GOAL:
Print the material below exactly as it stands, please, from its first line to the line holding "random.seed(0), np.random.seed(0), noise.seed_set(1)", with no pictures.

DATA EXCERPT:
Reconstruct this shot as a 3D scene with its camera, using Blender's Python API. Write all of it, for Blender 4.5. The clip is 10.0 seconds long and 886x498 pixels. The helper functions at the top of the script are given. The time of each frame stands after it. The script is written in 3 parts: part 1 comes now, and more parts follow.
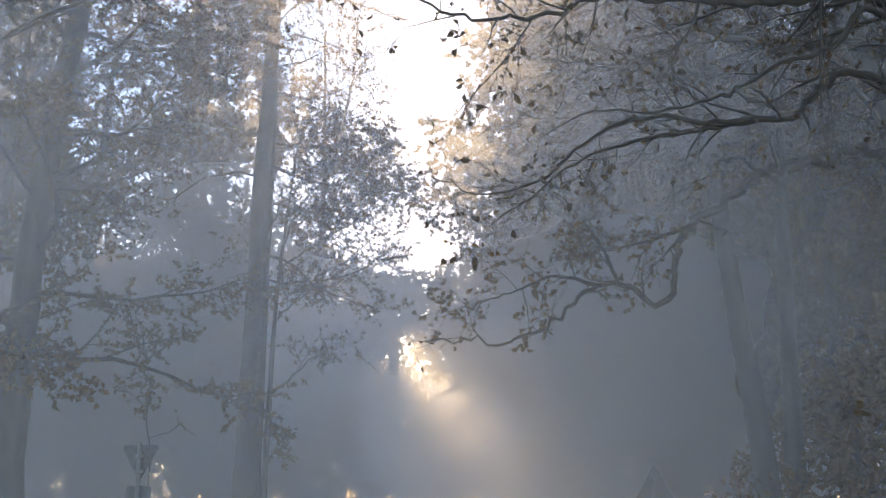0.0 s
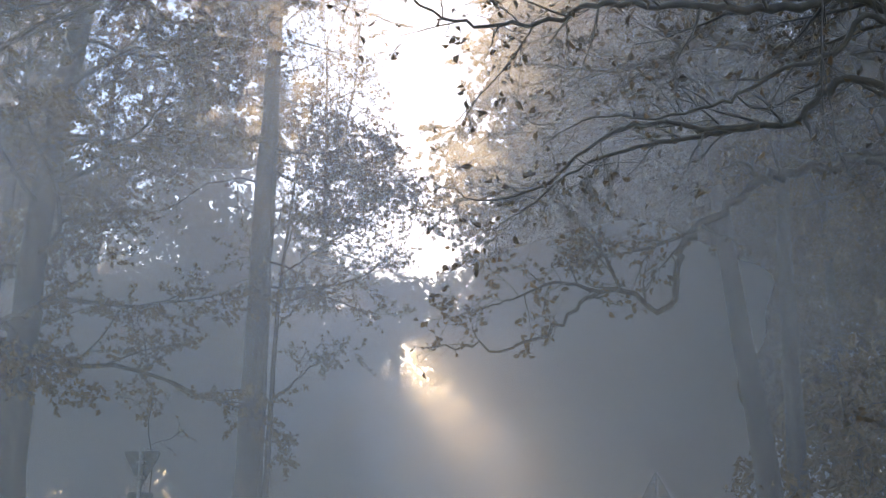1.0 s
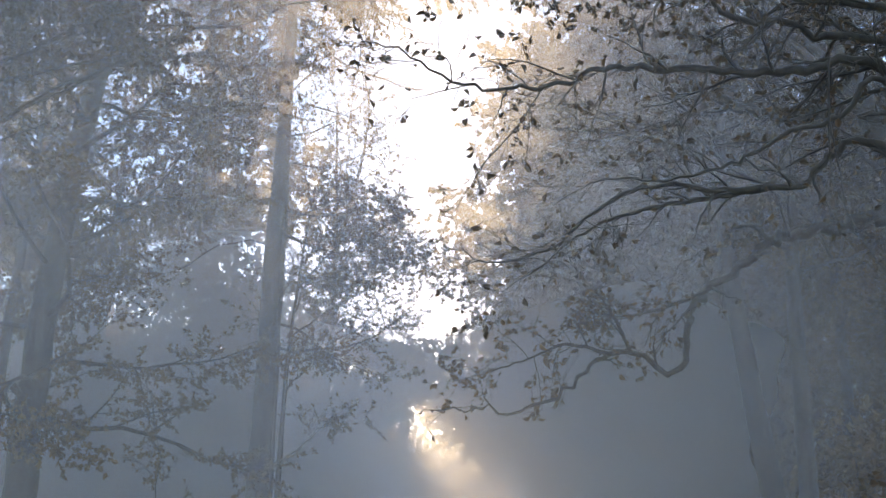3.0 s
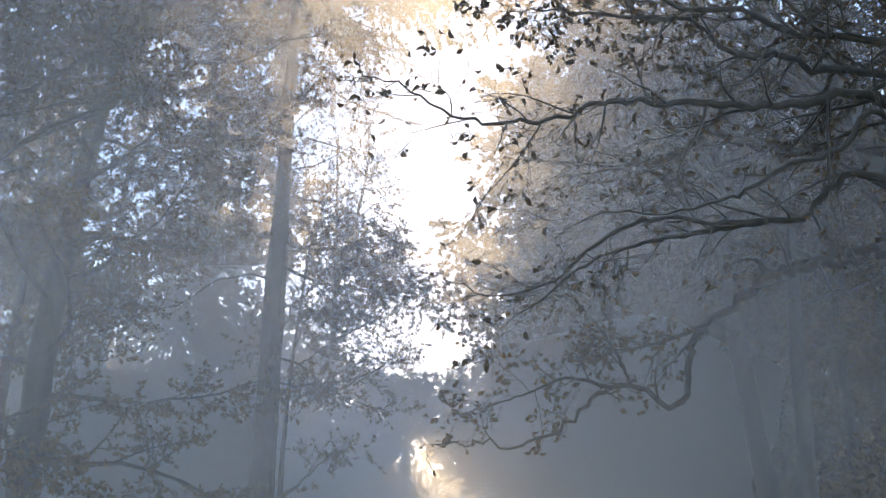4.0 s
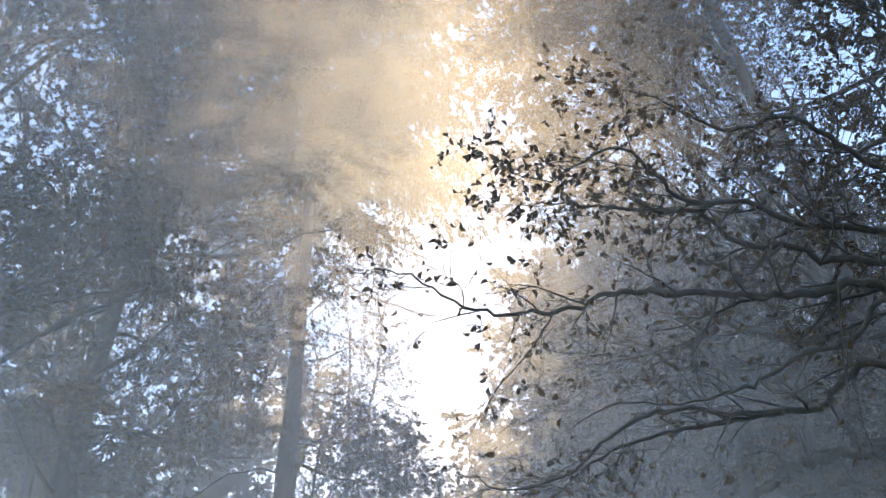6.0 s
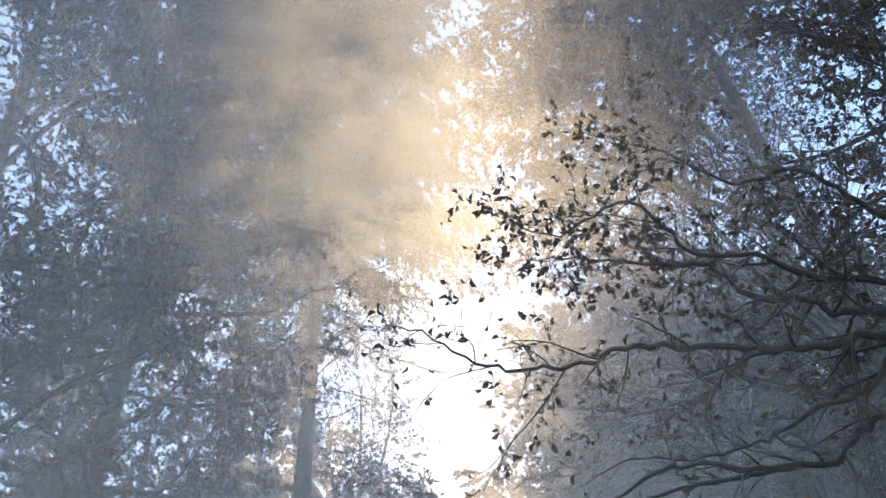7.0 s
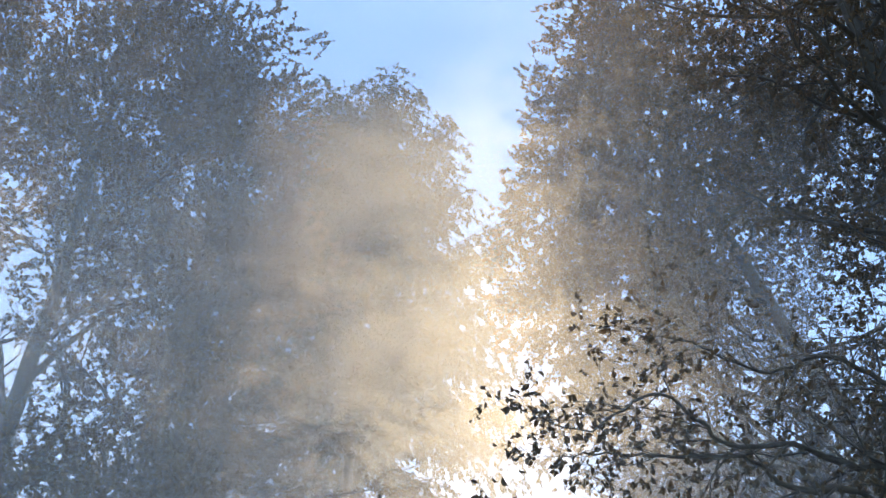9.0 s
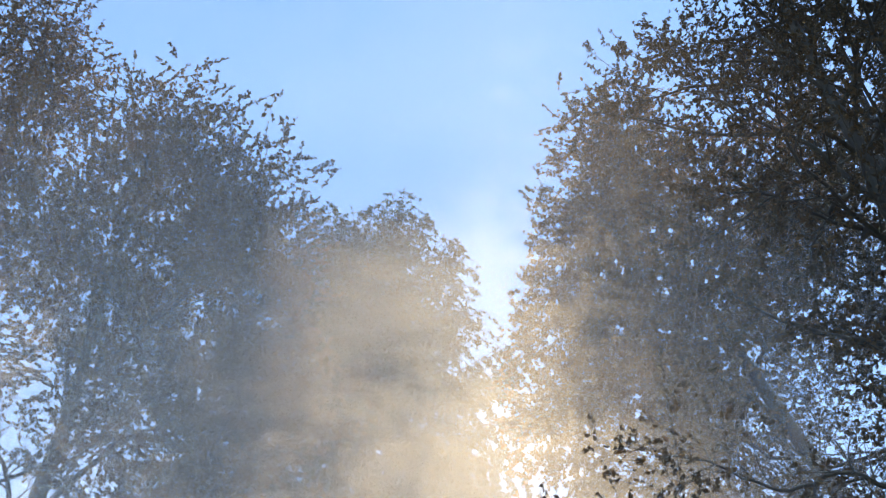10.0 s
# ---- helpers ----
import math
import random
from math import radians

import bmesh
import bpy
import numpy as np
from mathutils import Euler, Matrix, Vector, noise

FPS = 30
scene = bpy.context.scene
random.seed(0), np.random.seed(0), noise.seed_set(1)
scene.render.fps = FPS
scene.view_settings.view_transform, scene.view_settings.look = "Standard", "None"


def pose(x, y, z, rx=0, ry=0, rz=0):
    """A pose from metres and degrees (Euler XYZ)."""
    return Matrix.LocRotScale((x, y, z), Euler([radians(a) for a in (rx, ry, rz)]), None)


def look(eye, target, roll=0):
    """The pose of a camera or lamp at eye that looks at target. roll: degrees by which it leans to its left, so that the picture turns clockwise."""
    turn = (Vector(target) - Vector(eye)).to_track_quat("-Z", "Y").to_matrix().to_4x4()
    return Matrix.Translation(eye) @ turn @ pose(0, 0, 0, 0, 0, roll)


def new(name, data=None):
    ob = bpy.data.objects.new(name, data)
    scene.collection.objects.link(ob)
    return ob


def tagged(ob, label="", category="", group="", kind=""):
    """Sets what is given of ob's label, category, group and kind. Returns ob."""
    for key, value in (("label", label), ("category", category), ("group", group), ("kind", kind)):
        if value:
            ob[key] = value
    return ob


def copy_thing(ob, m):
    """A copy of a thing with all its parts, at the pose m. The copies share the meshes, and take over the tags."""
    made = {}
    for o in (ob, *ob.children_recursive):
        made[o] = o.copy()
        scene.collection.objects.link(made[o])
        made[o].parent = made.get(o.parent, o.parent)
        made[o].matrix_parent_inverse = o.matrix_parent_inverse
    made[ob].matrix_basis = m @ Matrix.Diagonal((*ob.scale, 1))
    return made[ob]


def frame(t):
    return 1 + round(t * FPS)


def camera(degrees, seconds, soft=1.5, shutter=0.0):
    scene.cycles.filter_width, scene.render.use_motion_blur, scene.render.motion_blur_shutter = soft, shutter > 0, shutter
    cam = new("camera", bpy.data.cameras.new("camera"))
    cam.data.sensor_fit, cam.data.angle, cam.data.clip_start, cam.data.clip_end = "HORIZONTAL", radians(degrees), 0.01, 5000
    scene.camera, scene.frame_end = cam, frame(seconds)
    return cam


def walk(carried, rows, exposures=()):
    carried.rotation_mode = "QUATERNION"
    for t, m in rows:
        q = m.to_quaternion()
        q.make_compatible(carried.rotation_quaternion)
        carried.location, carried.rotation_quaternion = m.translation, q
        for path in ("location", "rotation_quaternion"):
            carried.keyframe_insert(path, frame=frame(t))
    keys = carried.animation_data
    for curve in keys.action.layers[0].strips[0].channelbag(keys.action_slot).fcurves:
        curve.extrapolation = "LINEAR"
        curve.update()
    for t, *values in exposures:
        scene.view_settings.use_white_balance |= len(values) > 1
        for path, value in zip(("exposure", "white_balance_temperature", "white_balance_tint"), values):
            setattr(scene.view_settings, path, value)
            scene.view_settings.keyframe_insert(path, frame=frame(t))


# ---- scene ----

SOLUTION TO THIS EXERCISE:
Reconstruct this shot as a 3D scene with its camera, using Blender's Python API. Write all of it, for Blender 4.5. The clip is 10.0 seconds long and 886x498 pixels. The helper functions at the top of the script are given. The time of each frame stands after it. The script is written in 3 parts: part 1 comes now, and more parts follow.
0.0 s
1.0 s
3.0 s
4.0 s
6.0 s
7.0 s
9.0 s
10.0 s
# ---- helpers ----
import math
import random
from math import radians

import bmesh
import bpy
import numpy as np
from mathutils import Euler, Matrix, Vector, noise

FPS = 30
scene = bpy.context.scene
random.seed(0), np.random.seed(0), noise.seed_set(1)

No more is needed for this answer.